Count every line below that contains "parts", then state the total with no other output.

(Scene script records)
::::::

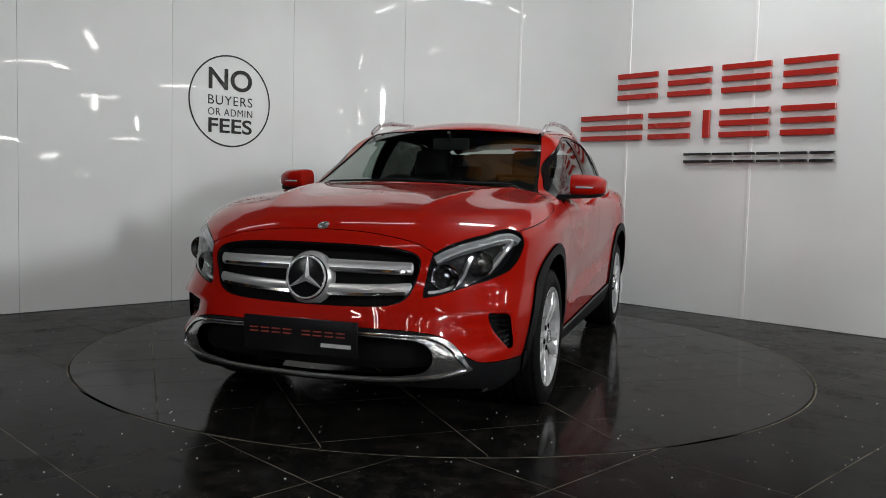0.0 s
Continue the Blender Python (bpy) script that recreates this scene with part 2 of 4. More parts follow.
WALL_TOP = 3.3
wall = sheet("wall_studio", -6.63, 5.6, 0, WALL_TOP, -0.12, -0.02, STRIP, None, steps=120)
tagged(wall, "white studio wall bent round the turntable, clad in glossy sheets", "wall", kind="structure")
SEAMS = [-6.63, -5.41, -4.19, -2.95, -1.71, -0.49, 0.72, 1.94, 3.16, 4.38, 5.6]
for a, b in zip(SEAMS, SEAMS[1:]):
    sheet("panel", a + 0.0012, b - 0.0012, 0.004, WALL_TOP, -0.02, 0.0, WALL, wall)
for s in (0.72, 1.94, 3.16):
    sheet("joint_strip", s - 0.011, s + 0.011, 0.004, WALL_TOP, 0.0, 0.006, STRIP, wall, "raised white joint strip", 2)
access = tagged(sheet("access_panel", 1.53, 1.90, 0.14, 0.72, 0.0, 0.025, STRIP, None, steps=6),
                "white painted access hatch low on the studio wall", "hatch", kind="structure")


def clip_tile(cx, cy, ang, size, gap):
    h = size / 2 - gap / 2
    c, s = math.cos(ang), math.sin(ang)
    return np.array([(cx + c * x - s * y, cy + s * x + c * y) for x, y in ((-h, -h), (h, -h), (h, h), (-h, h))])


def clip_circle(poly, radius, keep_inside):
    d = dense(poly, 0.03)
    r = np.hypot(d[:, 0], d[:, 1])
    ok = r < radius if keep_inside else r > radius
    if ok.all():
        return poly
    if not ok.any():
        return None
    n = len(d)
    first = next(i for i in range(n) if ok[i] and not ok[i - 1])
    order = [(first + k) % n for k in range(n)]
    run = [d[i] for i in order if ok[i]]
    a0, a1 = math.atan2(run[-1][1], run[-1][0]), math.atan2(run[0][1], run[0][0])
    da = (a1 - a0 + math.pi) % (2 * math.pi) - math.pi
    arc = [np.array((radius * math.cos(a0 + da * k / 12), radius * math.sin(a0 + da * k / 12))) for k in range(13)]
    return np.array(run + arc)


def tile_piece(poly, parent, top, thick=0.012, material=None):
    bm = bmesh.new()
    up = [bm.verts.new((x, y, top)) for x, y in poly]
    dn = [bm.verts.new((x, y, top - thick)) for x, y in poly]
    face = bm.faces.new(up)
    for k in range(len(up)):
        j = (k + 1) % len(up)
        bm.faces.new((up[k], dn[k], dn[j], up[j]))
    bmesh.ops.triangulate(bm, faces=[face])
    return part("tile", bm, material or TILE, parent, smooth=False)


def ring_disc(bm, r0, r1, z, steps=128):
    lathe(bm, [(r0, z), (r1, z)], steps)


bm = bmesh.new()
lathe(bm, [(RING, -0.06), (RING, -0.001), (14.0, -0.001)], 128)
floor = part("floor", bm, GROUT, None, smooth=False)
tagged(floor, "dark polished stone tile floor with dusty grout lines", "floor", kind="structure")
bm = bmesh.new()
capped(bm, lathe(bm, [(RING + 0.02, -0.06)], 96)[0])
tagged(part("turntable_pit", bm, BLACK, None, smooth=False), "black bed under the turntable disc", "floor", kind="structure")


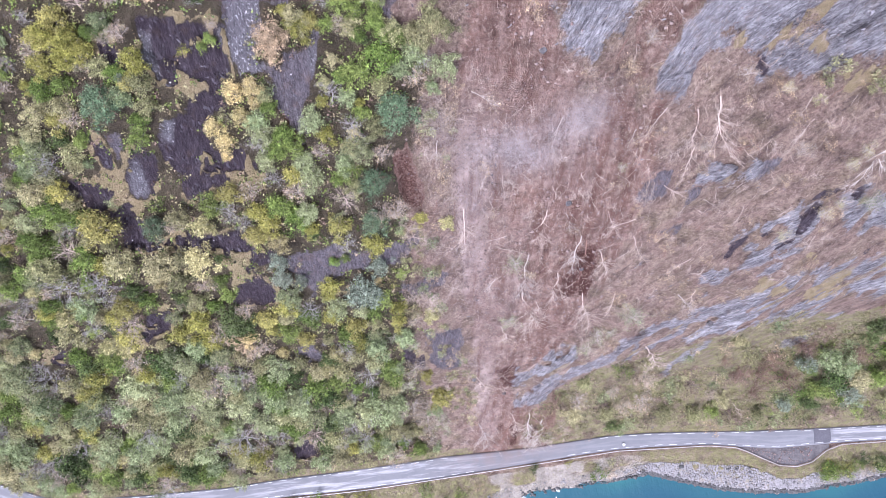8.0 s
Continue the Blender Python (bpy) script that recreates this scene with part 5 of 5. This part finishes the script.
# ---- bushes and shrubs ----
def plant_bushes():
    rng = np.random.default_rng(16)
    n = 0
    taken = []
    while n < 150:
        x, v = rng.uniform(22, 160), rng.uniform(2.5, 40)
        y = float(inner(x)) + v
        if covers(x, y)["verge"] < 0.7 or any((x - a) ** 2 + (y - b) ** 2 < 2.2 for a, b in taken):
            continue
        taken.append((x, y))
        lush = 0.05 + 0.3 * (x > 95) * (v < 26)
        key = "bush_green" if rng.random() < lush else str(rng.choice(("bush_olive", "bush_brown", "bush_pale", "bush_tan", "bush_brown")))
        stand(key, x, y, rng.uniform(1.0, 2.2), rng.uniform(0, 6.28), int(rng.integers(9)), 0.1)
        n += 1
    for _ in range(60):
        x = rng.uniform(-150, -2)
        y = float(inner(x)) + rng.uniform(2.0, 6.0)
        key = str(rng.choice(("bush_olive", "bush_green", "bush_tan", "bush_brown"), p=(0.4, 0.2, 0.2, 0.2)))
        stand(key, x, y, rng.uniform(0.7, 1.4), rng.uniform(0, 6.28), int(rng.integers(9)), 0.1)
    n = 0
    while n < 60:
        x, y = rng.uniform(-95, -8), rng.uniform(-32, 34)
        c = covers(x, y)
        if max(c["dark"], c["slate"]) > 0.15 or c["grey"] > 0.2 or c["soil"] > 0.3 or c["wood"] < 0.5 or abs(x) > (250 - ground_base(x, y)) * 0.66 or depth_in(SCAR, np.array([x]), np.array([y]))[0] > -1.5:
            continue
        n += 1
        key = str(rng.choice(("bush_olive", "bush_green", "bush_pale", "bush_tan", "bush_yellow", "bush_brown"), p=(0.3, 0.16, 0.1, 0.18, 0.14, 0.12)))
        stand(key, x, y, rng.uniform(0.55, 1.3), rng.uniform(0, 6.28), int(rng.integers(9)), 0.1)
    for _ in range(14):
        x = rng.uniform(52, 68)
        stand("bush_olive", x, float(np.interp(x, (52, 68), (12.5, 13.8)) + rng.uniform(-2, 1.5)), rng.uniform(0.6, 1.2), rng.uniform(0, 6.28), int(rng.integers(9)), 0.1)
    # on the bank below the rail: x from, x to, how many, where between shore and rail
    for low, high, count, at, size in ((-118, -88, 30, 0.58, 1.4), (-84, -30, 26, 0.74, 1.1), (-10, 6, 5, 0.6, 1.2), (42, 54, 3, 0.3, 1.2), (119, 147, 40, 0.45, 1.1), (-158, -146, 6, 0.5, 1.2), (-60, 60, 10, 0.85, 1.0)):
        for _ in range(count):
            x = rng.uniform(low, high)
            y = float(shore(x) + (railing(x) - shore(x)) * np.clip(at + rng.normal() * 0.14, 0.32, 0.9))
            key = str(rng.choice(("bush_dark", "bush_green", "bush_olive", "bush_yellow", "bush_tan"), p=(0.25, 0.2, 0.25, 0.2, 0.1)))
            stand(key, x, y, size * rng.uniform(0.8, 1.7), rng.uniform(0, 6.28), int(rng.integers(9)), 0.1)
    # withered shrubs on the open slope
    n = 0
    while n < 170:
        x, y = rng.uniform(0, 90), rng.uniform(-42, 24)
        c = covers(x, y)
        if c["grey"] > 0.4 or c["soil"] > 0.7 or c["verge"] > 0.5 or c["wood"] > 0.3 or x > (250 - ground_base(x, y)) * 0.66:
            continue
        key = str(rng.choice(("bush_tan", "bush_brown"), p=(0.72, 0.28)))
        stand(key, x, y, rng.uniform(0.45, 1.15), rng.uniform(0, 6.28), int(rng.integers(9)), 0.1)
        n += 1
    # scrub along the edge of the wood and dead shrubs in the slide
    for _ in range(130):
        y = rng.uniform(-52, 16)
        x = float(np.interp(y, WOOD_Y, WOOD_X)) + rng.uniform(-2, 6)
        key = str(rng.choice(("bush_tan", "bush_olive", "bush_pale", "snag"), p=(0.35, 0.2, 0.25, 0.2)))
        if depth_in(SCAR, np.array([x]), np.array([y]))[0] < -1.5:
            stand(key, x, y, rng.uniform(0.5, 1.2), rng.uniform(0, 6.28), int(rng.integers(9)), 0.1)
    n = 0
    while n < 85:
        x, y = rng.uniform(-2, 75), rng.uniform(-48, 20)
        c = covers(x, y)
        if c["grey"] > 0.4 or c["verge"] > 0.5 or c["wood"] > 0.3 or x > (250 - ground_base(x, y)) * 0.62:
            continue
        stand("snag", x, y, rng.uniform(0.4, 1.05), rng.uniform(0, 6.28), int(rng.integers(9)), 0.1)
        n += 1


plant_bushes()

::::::

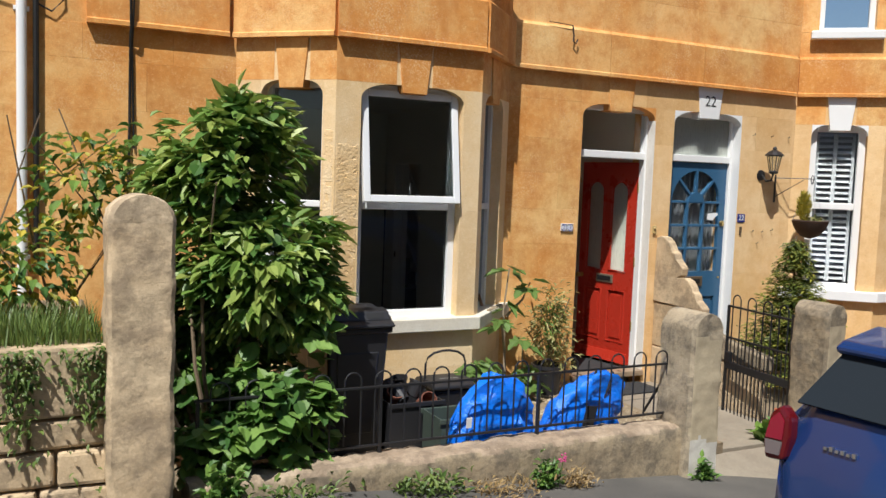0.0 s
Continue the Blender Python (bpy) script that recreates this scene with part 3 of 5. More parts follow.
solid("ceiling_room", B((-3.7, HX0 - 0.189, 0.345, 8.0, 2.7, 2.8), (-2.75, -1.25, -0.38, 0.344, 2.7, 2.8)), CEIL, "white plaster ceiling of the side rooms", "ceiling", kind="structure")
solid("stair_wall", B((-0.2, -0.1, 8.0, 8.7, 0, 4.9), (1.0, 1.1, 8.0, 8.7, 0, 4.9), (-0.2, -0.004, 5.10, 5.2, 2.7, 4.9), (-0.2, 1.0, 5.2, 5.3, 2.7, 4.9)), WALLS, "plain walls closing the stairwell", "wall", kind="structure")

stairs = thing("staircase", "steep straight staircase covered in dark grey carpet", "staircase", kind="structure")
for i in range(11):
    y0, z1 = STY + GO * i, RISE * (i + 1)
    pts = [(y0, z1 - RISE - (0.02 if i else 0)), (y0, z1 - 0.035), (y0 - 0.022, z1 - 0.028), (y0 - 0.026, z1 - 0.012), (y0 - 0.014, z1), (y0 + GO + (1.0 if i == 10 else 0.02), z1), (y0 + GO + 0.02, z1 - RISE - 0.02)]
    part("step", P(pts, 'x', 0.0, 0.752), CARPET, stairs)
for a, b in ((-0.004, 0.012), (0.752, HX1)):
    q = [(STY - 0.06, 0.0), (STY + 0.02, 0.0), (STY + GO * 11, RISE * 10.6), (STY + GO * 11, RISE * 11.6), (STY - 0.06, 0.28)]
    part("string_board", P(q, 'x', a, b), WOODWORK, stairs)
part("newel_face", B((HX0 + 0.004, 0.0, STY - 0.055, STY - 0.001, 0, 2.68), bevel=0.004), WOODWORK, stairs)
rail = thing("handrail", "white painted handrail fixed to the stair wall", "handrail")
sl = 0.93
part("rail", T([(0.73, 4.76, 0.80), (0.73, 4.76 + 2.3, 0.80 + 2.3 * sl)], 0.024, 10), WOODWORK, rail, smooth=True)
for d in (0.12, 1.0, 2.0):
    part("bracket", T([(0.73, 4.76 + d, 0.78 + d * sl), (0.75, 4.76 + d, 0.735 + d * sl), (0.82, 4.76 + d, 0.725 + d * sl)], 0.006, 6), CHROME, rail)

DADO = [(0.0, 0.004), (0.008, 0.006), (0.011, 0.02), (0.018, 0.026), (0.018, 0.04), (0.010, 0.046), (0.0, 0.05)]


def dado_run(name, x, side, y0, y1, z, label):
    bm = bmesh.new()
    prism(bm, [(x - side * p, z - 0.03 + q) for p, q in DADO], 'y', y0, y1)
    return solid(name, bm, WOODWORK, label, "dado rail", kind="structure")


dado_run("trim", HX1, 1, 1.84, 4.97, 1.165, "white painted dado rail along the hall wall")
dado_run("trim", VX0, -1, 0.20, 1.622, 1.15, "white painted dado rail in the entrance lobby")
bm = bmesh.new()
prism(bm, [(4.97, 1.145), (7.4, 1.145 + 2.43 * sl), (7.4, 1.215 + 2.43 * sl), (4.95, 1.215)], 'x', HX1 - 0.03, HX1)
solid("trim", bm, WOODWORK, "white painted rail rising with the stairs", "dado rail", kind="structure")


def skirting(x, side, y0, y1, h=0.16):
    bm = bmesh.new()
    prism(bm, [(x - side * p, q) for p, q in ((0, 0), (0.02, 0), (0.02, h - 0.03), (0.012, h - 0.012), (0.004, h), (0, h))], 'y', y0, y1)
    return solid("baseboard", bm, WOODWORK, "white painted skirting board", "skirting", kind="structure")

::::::

**Reply**. 2